Tambis and Ronnie Ong, LWUA chairman, were the first and second nominees of the Ako’y Pilipino Party list in the 2022 elections. That’s a strong link there. Tambis is reportedly a beach resort owner in south Cebu and had worked with the Bureau of Internal Revenue, was in 2008 national president of the Association of Chief Revenue Officers of the Philippines (Acrophil).

Dinsay was identified in 2019 story stories as “a member of returning governor Gwen Garcia’s transition team” and “a trusted advisor to the governor.” Among 30 unnamed persons recommended for five seats in the MCWD board -- after then-mayor Edgardo Labella dismissed the water district’s directors on October 15, 2019 -- Dinsay’s name was among the four or five mentioned as the most probable appointees.

In February 2020, three of the five directors appointed by Labella took their oath: Daluz, chairman; Frank Malilong, vice chairman; and Miguelito Pato, secretary. A fourth member, Jodelyn May Seno, was appointed by Labella in May 2020; Malilong served until December 2022.

A Cemla lawyer suggested looking at the new MCWD appointees to see whose hands are now moving at the local water district.

They benefited from then-mayor Labella’s moves

The current holdouts at MCWD are three Labella appointees -- DPS or Daluz Pato Seno -- who benefited from the acts of then-Mayor Labella but now condemn them as illegal when Mayor Rama committed them.

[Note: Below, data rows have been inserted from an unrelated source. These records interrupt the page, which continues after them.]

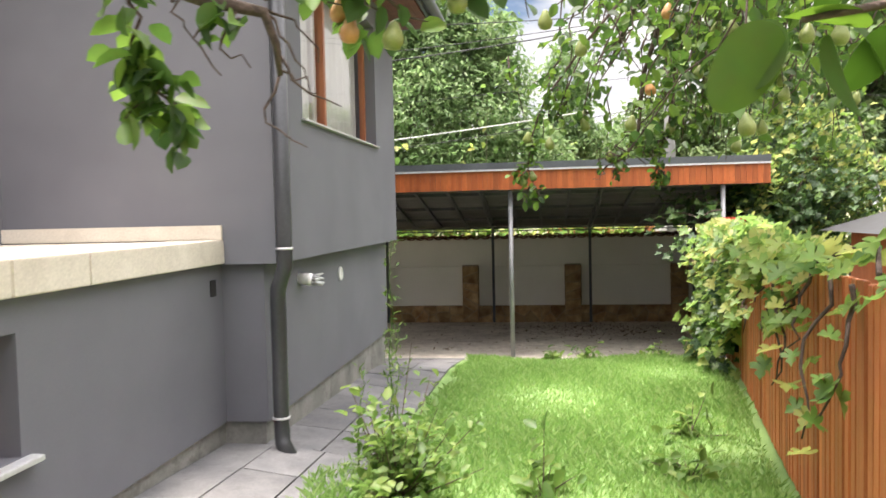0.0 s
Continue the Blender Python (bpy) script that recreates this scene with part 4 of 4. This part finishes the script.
V[:, 2] = base + np.stack([dx * hh * tilt * 0.35 + dy * wd * 0.7, dy * hh * tilt * 0.35 - dx * wd * 0.7, hh * 0.65], 1)
V[:, 3] = base + np.stack([dx * hh * tilt, dy * hh * tilt, hh], 1)
ii = np.arange(N)[:, None] * 4
F = np.concatenate([ii + [0, 1, 2], ii + [0, 2, 3]], 0)
tagged(mesh_part("grass", V.reshape(-1, 3).tolist(), F.tolist(), L_GRASS), "short bright green lawn grass", "grass", kind="stuff")

# leaf litter and twigs on the carport floor
lit = Leaves(NARROW, 401)
g = random.Random(402)
for i in range(1100):
    if g.random() < 0.6:
        x, y = g.gauss(1.2, 0.9), g.gauss(13.4, 0.8)
    else:
        x, y = g.uniform(-5, 3.2), g.uniform(10, 14.9)
    if x > fence_x(y) - 0.1 or y > 15.0 or y < 9.6:
        continue
    lit.add((x, y, ground_z(x, y) + 0.018), g.uniform(0.03, 0.07) * (1.9 if g.random() < 0.18 else 1.0), (g.gauss(0, 3), g.gauss(0, 3), 0), 0.0)
lit.done("leaf_litter", M_LITTER, None, "", "stuff")
tagged(bpy.data.objects["leaf_litter"], "dry brown leaves and twigs scattered on the floor", "leaf litter")

# ---- paving pieces, last ----
paving = tagged(new("pavement"), "grey slate paving strip along the house wall", "pavement", kind="structure")
bm = boxed(-0.5, 0.5, -0.5, 0.5, -0.03, 0.0)
SLABM = bpy.data.meshes.new("paving_slab")
bm.to_mesh(SLABM)
bm.free()
SLABM.materials.append(M_SLATE)
rng = random.Random(17)


def lay(x0, x1, y0, y1):
    za, zb = ground_z(x0, (y0 + y1) / 2), ground_z(x1, (y0 + y1) / 2)
    yc0, yc1 = ground_z((x0 + x1) / 2, y0), ground_z((x0 + x1) / 2, y1)
    m = Matrix.Translation(((x0 + x1) / 2, (y0 + y1) / 2, (za + zb) / 2 + 0.022 + rng.uniform(-0.002, 0.002)))
    m = m @ Euler((math.atan2(yc1 - yc0, y1 - y0), -math.atan2(zb - za, x1 - x0), 0)).to_matrix().to_4x4()
    shared("paving_slab", SLABM, paving, m @ Matrix.Diagonal((x1 - x0 - 0.008, y1 - y0 - 0.008, 1, 1)))


y = -3.0
while y < 9.25:
    y1 = min(y + 0.6, 9.29)
    xa = -1.72 if y > 3.5 else -2.0
    if y > 7.5:
        xa = -2.62
    cols = max(2, round((-0.93 - xa) / 0.42))
    for i in range(cols):
        lay(xa + i * (-0.93 - xa) / cols, xa + (i + 1) * (-0.93 - xa) / cols, y, y1)
    y = y1
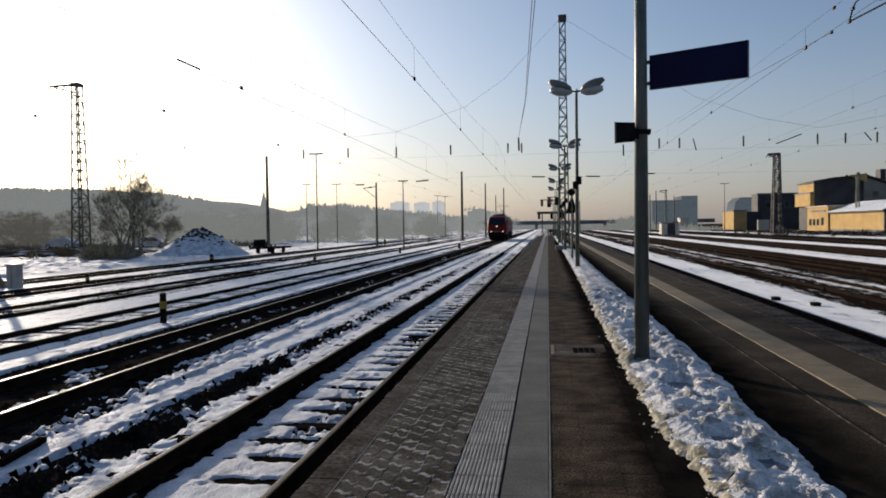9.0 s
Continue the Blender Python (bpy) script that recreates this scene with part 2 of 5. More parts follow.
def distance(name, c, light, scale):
    """Backdrop colour with far haze painted in as a faint even glow."""
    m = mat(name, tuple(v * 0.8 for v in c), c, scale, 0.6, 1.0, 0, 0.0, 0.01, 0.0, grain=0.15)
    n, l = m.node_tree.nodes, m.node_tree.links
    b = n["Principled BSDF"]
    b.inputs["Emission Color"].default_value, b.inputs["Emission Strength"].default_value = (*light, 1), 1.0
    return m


# emission lifts these woods to the pale tone of haze
FAR_RIDGE = distance("ridge_haze_glow", (0.16, 0.165, 0.17), (0.175, 0.182, 0.172), 0.02)
FAR_BELT = distance("woods_haze_glow", (0.16, 0.16, 0.155), (0.205, 0.215, 0.205), 0.04)
SCRUB_MIST = distance("thicket_haze_glow", (0.13, 0.13, 0.115), (0.160, 0.166, 0.155), 0.08)
THICKET_MIST = distance("brown_thicket_haze_glow", (0.20, 0.17, 0.125), (0.055, 0.051, 0.044), 0.1)
# flats and towers give off the haze tone painted into their walls
FAR_BLOCK = distance("flats_haze_glow", (0.10, 0.11, 0.12), (0.060, 0.075, 0.085), 0.05)
FAR_TOWER = distance("towers_haze_glow", (0.40, 0.40, 0.42), (0.42, 0.41, 0.39), 0.05)
SCRUB_BROWN = mat("brown_dead_scrub", (0.15, 0.128, 0.09), (0.27, 0.235, 0.17), 0.4, 5, 1.0, 0, 0.3, 0.05, 0.0)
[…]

The same group, says a Rama supporter, that had stoutly said they’d wait for LWUA's decision as a regulator of MCWD when developments didn’t favor them but now vigorously resist LWUA moves that would hurt them.

So what’s the situation at MCWD, post-‘invasion’?

“Wa’y sure oy.” Can’t rely on MCWD's official statement or the LWUA claim. News reporters might ask the police -- whose presence at MCWD premises has been requested by the interim board -- as to which, LWUA/City Hall or MCWD/DaLuz camp, is physically and constructively in control of the water district.

Fight for 2025 elections has long started at MCWD

And will the problem of water supply in Metro Cebu ever be solved? That’s supposed to be the main thrust of LWUA’s takeover of the water district.

The system installed by Presidential Decree #198 was supposed to keep politics away from the local water district. It has not. The chief protagonists -- Daluz and Rama -- have long started the fight for the 2025 elections, at MCWD. Mayor Rama is, of course, running for reelection while former city councilor Daluz conceded in an interview that he has been acting as if he were already a candidate.